One staffer said the message is deeply rooted and emphasizes exceptional customer service, continuous improvement and innovation.
“We are all encouraged to adopt a long-term perspective, investing in both personal growth and the company’s future,” the staffer said. “Collaboration and teamwork are highly valued.”
For Price, the sign of character is how you treat a person of the least authority in the company.
“If you treat that person like you treat the person who has the most authority in the business, then you are following the Price Way,” he said. “The front-line workers in every department are what makes the business. It’s not me, it’s them.”
The vast majority of the senior executive team and general managers of the company’s 26 manufacturing facilities are longtime Price employees, many of whom were hired right out of university.
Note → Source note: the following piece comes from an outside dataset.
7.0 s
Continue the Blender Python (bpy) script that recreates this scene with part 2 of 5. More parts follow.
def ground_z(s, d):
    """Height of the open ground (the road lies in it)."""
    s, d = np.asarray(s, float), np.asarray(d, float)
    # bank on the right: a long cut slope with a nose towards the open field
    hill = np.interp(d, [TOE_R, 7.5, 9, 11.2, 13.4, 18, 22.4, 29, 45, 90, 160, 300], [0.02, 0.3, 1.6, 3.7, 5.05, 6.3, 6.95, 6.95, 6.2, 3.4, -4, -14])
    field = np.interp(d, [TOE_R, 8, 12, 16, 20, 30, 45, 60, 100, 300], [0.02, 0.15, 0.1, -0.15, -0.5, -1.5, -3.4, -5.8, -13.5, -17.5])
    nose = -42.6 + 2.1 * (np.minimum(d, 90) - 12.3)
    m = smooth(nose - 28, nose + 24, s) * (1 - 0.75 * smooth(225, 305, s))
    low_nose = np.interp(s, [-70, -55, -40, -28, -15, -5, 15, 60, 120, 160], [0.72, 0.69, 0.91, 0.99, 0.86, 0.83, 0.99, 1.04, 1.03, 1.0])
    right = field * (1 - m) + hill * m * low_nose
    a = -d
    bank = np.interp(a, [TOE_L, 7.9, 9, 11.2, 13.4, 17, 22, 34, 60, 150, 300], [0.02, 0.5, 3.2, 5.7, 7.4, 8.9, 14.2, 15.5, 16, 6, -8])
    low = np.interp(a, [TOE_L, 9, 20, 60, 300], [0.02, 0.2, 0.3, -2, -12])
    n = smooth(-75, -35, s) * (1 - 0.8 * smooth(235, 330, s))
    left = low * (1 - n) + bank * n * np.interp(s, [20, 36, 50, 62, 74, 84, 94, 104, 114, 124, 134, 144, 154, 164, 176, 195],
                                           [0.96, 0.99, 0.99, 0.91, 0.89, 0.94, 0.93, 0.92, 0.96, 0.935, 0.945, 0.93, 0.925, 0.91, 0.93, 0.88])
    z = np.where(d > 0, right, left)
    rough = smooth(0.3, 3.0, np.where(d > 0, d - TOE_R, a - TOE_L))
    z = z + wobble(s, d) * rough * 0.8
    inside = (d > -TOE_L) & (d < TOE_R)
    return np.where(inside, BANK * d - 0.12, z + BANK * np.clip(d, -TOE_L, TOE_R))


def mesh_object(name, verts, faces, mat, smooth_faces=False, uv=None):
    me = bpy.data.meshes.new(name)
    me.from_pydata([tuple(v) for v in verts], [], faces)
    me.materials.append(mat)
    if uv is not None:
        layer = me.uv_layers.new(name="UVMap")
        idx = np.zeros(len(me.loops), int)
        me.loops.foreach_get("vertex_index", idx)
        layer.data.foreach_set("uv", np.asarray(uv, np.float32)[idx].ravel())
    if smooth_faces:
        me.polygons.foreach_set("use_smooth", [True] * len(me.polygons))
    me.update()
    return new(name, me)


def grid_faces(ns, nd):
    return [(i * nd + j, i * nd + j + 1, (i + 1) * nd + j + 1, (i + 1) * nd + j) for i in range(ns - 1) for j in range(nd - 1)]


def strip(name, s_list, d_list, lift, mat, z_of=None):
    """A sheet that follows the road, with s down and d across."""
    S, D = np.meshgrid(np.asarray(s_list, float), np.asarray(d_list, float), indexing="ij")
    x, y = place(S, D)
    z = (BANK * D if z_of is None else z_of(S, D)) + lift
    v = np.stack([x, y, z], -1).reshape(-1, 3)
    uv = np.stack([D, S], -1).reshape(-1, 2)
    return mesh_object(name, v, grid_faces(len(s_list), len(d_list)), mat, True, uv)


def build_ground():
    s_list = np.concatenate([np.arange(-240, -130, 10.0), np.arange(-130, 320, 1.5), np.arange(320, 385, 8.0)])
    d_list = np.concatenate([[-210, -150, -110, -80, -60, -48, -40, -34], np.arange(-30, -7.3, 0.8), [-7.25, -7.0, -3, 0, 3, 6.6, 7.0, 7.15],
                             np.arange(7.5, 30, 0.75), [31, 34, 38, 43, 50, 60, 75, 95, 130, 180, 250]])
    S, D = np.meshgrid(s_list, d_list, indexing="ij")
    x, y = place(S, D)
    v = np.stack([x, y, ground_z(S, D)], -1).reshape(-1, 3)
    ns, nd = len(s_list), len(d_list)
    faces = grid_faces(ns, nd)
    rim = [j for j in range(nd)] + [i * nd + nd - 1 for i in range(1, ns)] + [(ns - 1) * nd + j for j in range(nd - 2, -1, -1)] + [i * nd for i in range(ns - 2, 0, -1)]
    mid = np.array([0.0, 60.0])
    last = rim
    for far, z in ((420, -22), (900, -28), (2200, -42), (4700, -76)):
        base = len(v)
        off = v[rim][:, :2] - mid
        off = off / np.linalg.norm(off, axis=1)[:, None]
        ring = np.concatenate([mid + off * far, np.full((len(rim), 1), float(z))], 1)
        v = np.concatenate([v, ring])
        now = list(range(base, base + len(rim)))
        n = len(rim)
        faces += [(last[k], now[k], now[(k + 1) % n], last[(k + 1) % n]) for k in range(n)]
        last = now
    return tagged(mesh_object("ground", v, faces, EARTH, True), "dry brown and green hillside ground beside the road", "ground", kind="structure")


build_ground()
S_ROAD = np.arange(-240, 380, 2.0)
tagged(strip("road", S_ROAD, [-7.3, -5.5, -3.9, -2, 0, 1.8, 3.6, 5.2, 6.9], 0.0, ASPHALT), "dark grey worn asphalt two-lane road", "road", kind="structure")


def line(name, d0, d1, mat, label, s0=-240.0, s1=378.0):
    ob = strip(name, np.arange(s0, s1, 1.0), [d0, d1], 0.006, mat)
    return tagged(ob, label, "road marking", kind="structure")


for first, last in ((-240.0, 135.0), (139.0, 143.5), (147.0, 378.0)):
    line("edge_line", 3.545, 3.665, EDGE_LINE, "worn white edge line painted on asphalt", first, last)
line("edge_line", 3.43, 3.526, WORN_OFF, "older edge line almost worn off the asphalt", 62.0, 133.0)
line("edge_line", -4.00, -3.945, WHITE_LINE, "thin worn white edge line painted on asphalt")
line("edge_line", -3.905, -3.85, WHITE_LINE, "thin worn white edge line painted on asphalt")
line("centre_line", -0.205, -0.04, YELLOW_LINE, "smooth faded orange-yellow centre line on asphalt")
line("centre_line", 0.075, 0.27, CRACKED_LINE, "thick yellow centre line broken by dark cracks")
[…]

Because of that, there is virtually no churn at all.
(Cyr allowed there have been some rare misses but only when recruiting specialized talent from outside the company.)
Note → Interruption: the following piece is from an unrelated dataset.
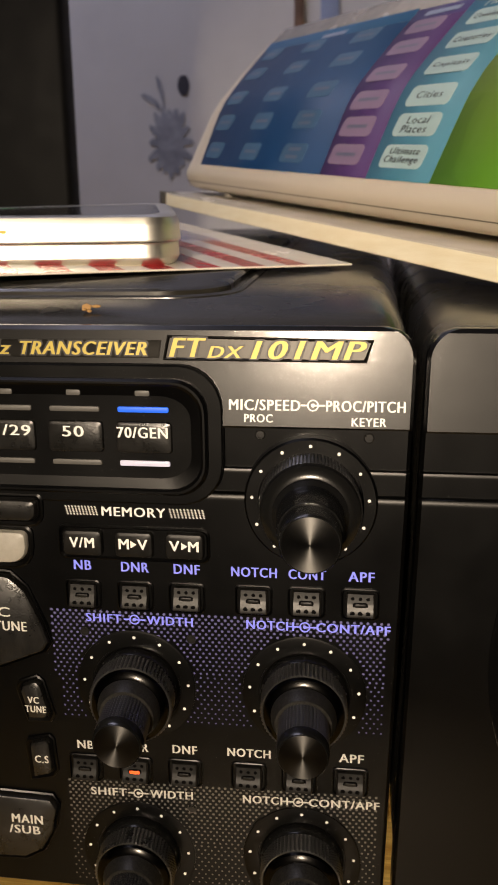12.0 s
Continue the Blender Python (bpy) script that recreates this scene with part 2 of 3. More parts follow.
def firm(pts, d=0.8):
    """Adds points near the ends of long sides, so that flats stay flat between rounded corners."""
    out = []
    for a, b in zip(pts, pts[1:] + pts[:1]):
        out.append(a)
        w = math.dist(a, b)
        if w > 6 * d:
            out += [(a[0] + (b[0] - a[0]) * k, a[1] + (b[1] - a[1]) * k) for k in (d / w, 1 - d / w)]
    return out


def inset_loop(pts, d):
    cx = sum(p[0] for p in pts) / len(pts)
    cz = sum(p[1] for p in pts) / len(pts)
    w = max(abs(p[0] - cx) for p in pts)
    h = max(abs(p[1] - cz) for p in pts)
    return [(cx + (p[0] - cx) * (w - d) / w, cz + (p[1] - cz) * (h - d) / h) for p in pts]


def pad(pts, y0, y1, edge=0.4, bm=None):
    """A block with the outline pts in x and z from y0 (back) to y1 (front), its front edge rounded."""
    bm = bm or bmesh.new()
    a, b = inset_loop(pts, edge * 0.3), inset_loop(pts, edge)
    s = 1 if y1 < y0 else -1
    return stack(bm, [[(x, y0, z) for x, z in pts], [(x, y1 + s * edge, z) for x, z in pts], [(x, y1 + s * edge * 0.3, z) for x, z in a], [(x, y1, z) for x, z in b]])


def turned(cx, cz, profile, lean=(0, 0), seg=48, knurl=None, bm=None):
    """A body of revolution about y: profile rows of (y, radius). lean: shift in x and z per millimetre towards the viewer. knurl: (first y, last y, teeth, depth)."""
    bm = bm or bmesh.new()
    loops = []
    for y, r in profile:
        lp = []
        for i in range(seg):
            a = 2 * math.pi * i / seg
            q = r
            if knurl and knurl[0] >= y >= knurl[1]:
                q = r - (knurl[3] if (i * knurl[2] // seg * seg != i * knurl[2]) or i % 2 else 0)
            lp.append((cx - lean[0] * y + q * math.cos(a), y, cz - lean[1] * y + q * math.sin(a)))
        loops.append(lp)
    return stack(bm, loops)


def box(x0, x1, y0, y1, z0, z1, bev=0.0, seg=2, bm=None):
    bm = bm or bmesh.new()
    g = bmesh.ops.create_cube(bm, size=1)
    for v in g["verts"]:
        v.co = (x0 + (v.co.x + 0.5) * (x1 - x0), y0 + (v.co.y + 0.5) * (y1 - y0), z0 + (v.co.z + 0.5) * (z1 - z0))
    if bev:
        es = list({e for v in g["verts"] for e in v.link_edges})
        bmesh.ops.bevel(bm, geom=es, offset=bev, segments=seg, affect="EDGES", profile=0.5)
    return bm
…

MIKE DEAL / FREE PRESS “The front-line workers in every department are what makes the business. It’s not me, it’s them,” Gerry Price said.
Price himself insists he’s no more valuable to the operations than any of the talented leaders who run the sprawling enterprise.
“Our obligation is not to ourselves, it is to them (the staff),” he said. “We serve them. We have so many qualified and capable leaders in their early and late 30s and 40s that we are in good shape for 40 years.”
Notwithstanding his legendary stamina — even he says “it’s embarrassing how many hours I work” — he’s in the process of devising a “complex” succession plan that, among other things, will ensure the company is never sold.
Price owns 85 per cent the company, with about 100 staffers owning the rest. There are no outside investors.
The bulk of the Price family stake will go to charity, where most of the couple’s wealth already has been invested.